Written problem =
Retype the whole listing, please, keeping every line exact and dropping the pictures.

───

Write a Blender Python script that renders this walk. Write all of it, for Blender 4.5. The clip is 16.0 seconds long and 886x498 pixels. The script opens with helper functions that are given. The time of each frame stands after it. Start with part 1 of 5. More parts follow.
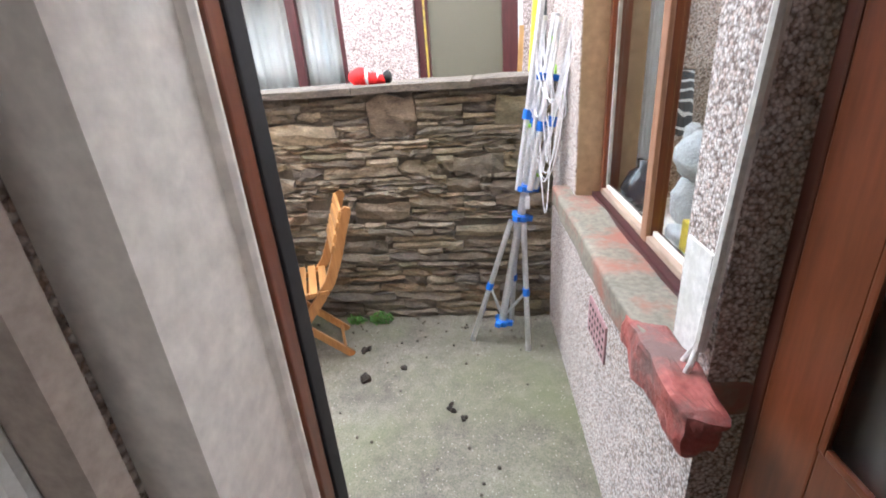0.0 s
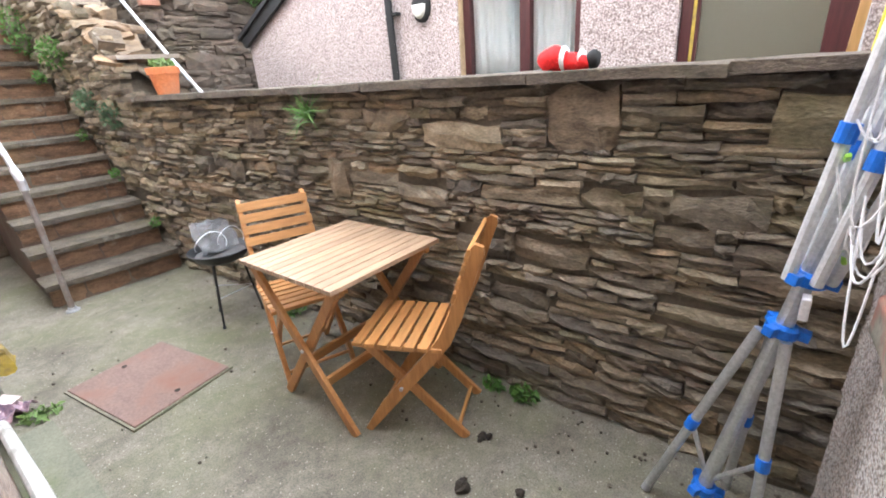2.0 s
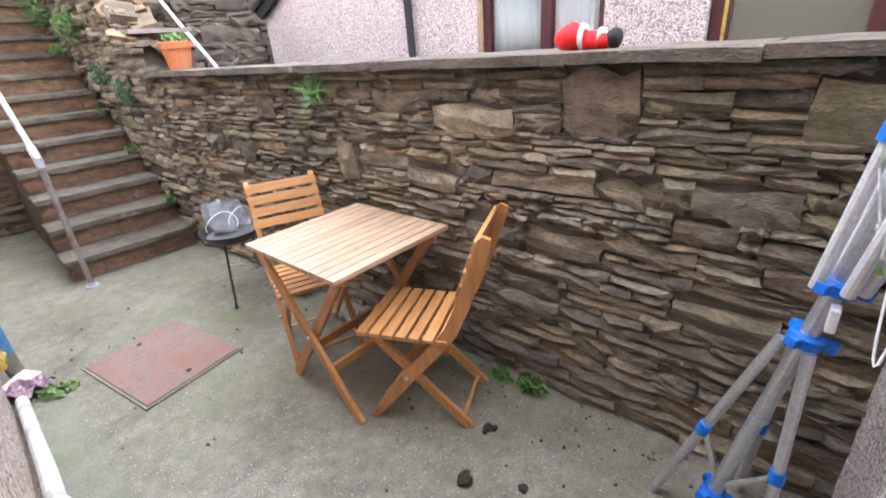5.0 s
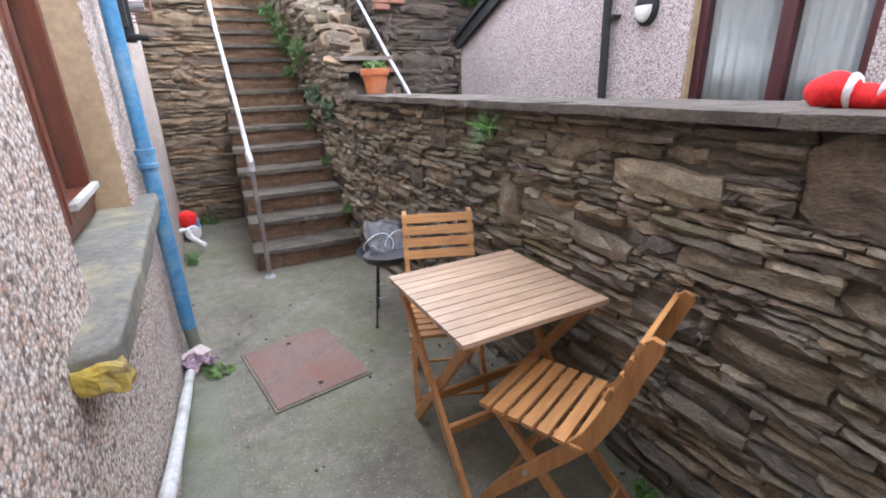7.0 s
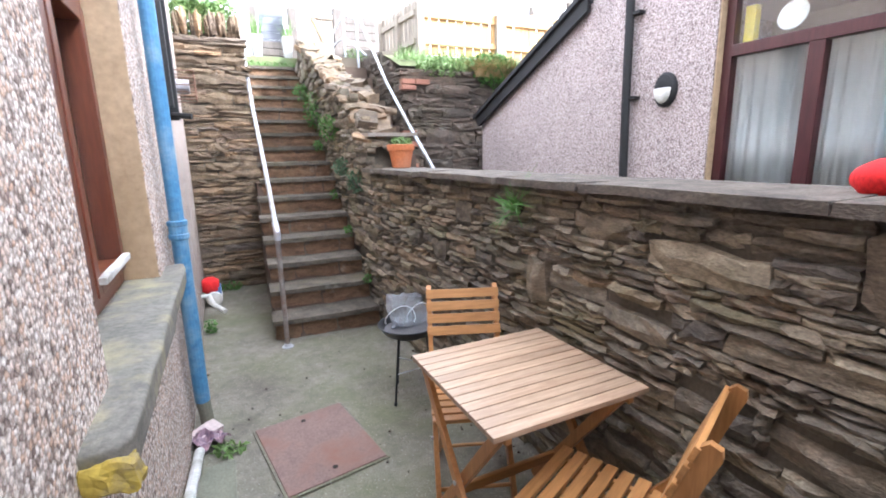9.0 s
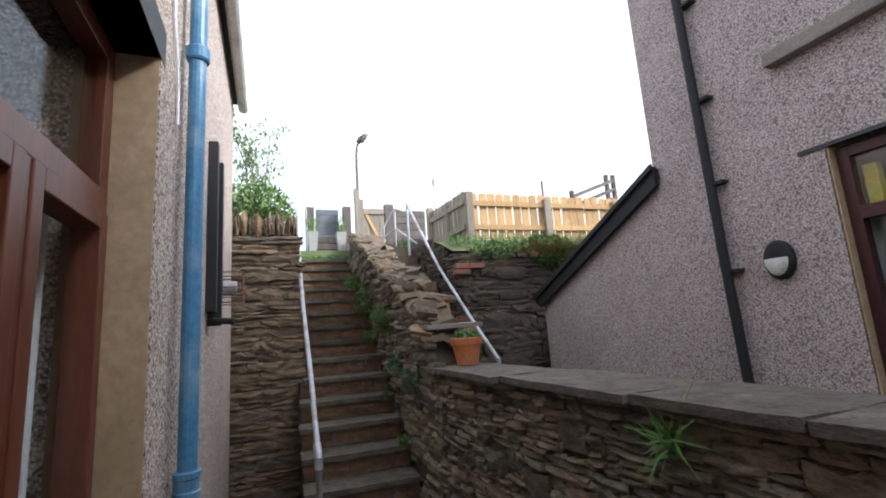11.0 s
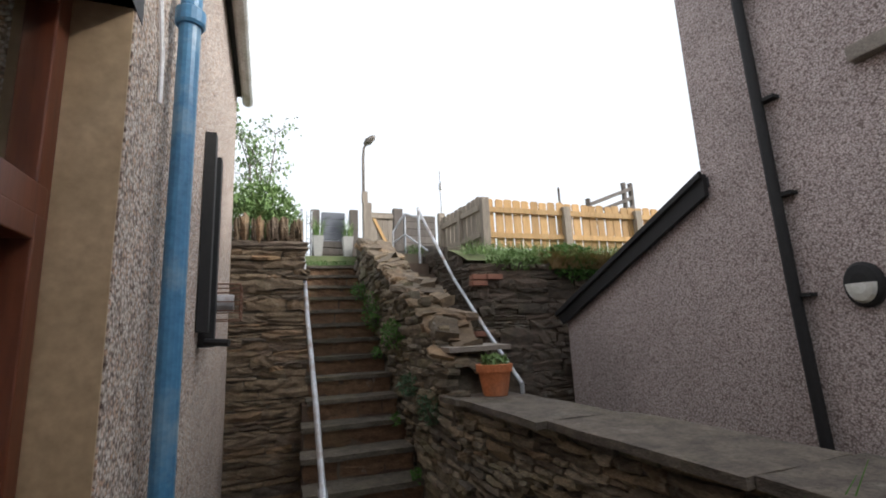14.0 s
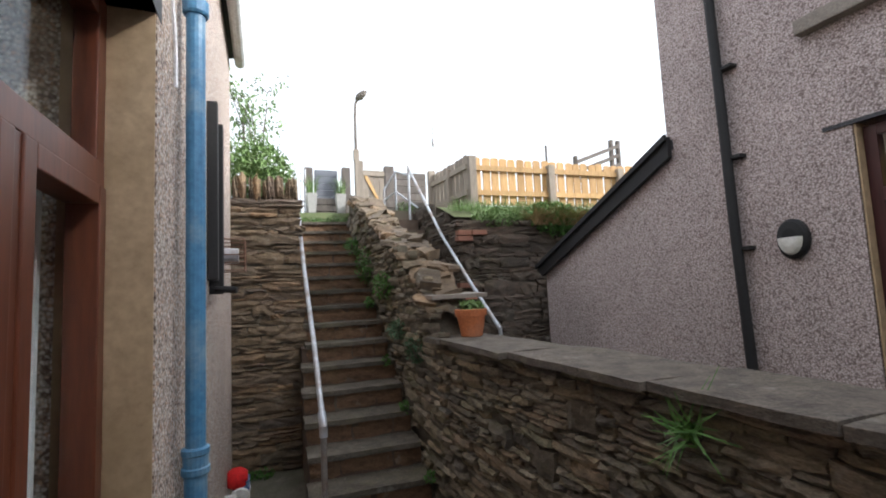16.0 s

───

Exercise output =
Write a Blender Python script that renders this walk. Write all of it, for Blender 4.5. The clip is 16.0 seconds long and 886x498 pixels. The script opens with helper functions that are given. The time of each frame stands after it. Start with part 1 of 5. More parts follow.
0.0 s
2.0 s
5.0 s
7.0 s
9.0 s
11.0 s
14.0 s
16.0 s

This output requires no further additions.